▶ **GIVEN DATA**
──────────────────────────────
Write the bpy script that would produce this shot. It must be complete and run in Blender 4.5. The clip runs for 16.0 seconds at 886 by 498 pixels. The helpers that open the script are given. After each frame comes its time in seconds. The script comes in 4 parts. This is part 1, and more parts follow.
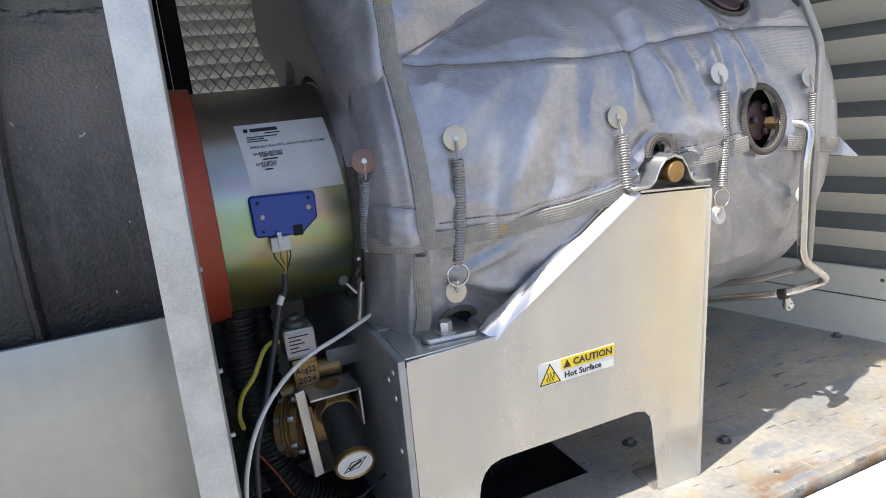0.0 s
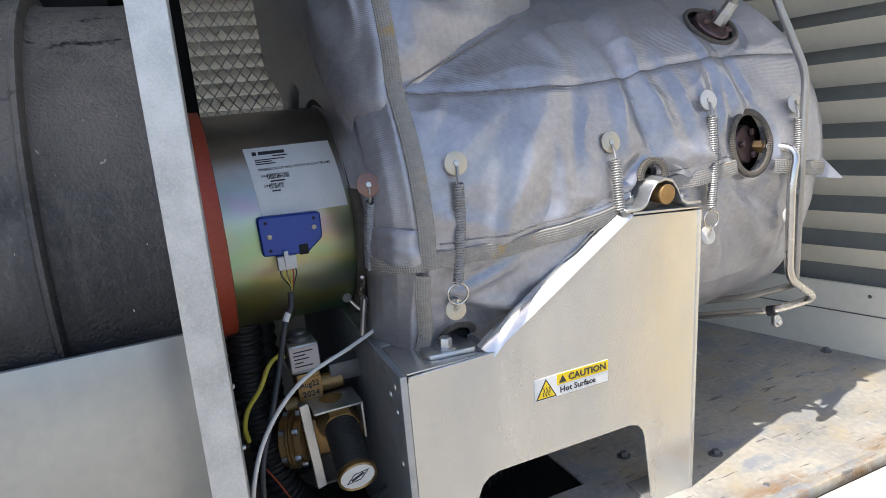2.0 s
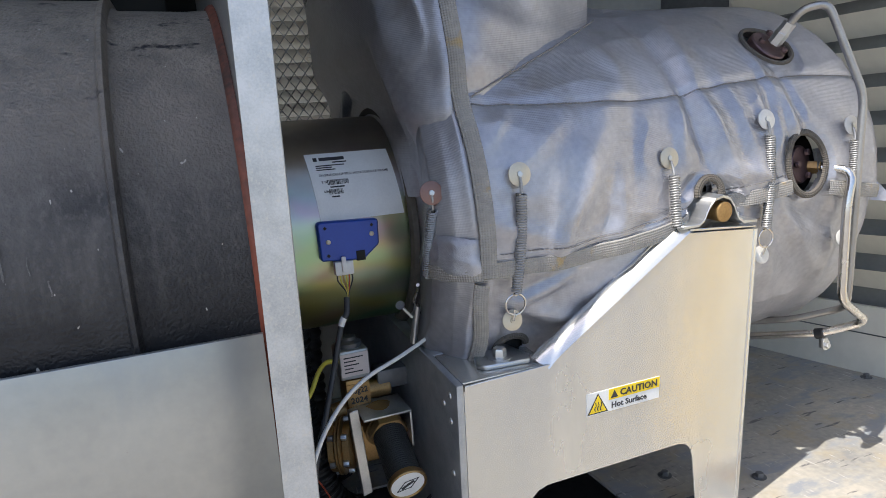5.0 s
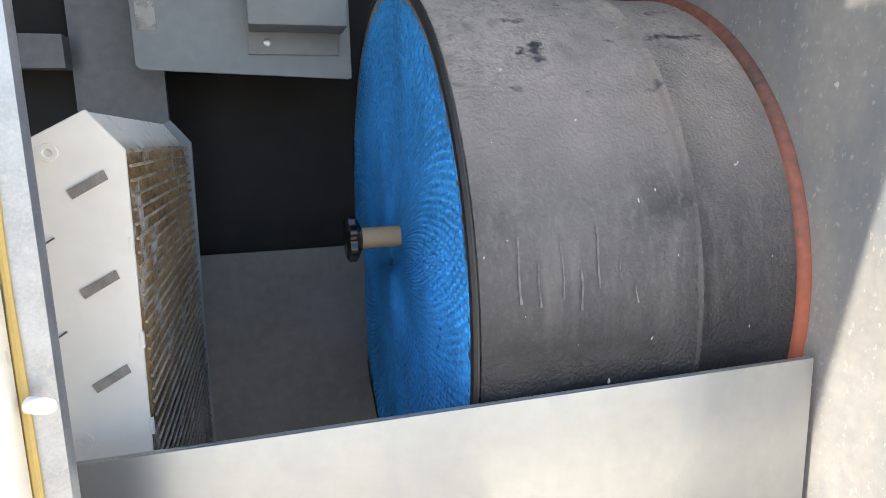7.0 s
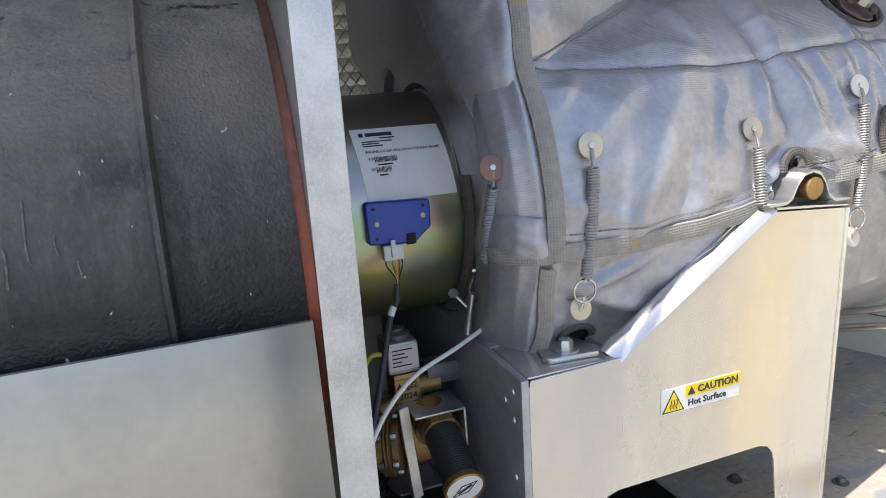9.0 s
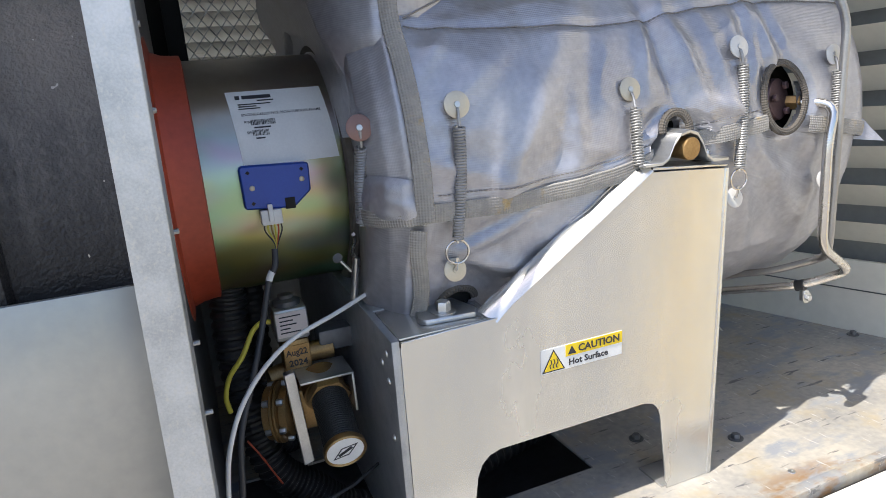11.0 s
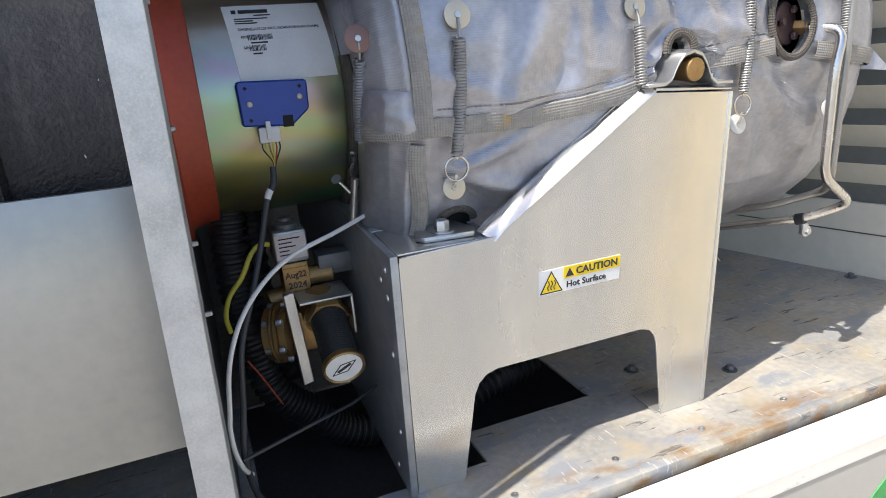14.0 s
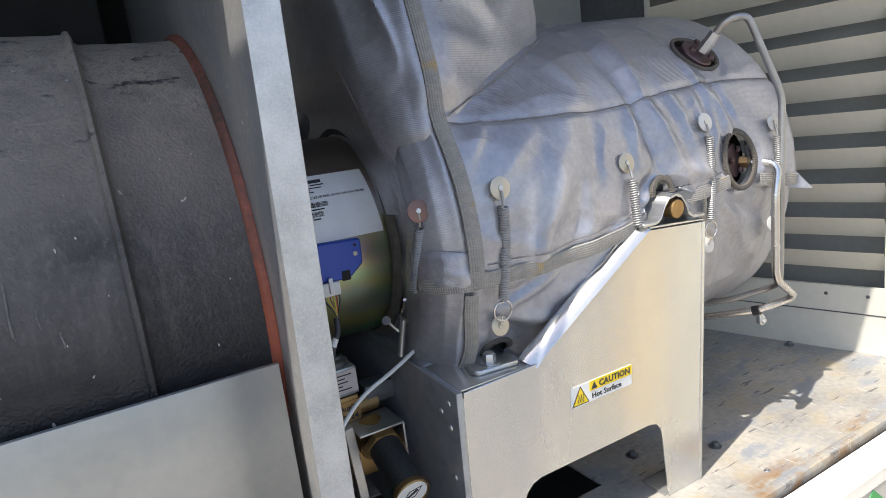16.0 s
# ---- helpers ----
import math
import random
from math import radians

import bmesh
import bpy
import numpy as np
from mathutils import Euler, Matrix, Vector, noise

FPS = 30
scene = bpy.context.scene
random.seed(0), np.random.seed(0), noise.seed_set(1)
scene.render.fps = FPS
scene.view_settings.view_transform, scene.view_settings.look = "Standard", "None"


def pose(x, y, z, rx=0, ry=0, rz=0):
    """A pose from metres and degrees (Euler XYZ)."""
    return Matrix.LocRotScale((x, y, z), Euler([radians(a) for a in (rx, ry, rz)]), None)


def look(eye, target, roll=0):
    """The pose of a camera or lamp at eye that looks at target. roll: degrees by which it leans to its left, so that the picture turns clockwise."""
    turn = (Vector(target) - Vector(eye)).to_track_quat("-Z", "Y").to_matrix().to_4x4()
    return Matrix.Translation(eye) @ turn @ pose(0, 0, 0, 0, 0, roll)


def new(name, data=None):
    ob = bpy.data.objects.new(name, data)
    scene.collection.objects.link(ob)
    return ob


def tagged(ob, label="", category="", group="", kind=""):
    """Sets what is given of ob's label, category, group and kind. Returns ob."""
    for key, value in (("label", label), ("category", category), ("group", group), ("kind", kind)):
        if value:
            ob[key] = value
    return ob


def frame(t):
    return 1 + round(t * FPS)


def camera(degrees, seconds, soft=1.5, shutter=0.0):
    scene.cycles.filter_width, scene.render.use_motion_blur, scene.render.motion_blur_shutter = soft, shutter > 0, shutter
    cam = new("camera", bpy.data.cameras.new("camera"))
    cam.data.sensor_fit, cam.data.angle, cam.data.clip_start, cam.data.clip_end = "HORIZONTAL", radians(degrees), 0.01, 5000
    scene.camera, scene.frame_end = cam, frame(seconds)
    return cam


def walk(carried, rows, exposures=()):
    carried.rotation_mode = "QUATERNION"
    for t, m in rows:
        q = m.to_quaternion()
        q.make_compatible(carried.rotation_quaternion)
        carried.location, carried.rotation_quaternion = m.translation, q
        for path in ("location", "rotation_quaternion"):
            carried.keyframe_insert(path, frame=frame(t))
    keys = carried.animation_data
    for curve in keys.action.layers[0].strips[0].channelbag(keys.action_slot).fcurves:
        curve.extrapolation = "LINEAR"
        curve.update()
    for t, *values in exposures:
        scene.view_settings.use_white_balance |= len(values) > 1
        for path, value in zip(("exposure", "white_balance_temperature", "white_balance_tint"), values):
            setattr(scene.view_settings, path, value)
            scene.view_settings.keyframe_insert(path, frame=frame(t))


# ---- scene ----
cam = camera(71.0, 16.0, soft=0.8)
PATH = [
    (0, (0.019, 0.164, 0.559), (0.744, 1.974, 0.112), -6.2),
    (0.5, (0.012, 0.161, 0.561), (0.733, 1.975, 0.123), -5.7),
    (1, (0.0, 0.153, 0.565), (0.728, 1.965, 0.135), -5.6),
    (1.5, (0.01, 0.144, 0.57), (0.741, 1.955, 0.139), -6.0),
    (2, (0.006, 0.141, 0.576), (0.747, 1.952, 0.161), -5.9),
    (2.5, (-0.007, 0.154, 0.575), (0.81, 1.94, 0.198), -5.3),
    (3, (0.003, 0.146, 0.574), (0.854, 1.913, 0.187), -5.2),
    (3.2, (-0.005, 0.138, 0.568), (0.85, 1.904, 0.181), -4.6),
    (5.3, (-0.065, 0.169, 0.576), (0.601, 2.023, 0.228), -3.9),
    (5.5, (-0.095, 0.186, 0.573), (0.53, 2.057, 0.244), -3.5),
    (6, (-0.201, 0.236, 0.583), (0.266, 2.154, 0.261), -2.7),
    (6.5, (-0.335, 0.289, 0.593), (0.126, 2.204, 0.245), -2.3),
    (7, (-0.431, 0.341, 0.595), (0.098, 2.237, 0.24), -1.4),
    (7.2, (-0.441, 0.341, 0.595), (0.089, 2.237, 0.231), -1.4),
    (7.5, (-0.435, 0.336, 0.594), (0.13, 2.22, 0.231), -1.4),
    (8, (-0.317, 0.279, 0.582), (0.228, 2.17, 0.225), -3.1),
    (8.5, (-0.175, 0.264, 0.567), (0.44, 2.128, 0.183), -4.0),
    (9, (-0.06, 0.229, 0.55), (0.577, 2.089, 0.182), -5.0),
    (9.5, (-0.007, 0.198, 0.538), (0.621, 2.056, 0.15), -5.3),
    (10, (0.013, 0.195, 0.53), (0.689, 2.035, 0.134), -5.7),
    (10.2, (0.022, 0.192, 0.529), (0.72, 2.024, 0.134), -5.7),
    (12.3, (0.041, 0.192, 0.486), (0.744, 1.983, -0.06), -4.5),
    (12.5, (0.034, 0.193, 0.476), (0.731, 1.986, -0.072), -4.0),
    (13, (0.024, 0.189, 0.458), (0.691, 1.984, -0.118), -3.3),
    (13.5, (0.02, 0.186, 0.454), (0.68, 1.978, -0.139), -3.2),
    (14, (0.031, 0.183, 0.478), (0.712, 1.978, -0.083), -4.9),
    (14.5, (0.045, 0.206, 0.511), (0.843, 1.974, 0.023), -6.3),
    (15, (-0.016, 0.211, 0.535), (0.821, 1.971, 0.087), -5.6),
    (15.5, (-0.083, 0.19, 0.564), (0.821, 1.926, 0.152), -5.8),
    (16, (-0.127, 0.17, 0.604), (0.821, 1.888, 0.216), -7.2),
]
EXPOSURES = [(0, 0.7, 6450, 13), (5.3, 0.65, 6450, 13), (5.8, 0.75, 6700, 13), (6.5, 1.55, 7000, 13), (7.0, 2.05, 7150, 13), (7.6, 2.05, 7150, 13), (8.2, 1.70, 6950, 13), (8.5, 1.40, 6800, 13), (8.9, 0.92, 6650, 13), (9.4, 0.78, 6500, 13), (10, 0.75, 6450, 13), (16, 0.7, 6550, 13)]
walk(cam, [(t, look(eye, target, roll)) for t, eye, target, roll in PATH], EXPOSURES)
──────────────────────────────
▶ **EXERCISE BRIEF**
Transcribe nothing but the lines from the line with "carried.keyframe_insert(path, frame=frame(t))" through the line with "curve.update()", reproducing each exactly.

▶ **THE REPLY**
            carried.keyframe_insert(path, frame=frame(t))
    keys = carried.animation_data
    for curve in keys.action.layers[0].strips[0].channelbag(keys.action_slot).fcurves:
        curve.extrapolation = "LINEAR"
        curve.update()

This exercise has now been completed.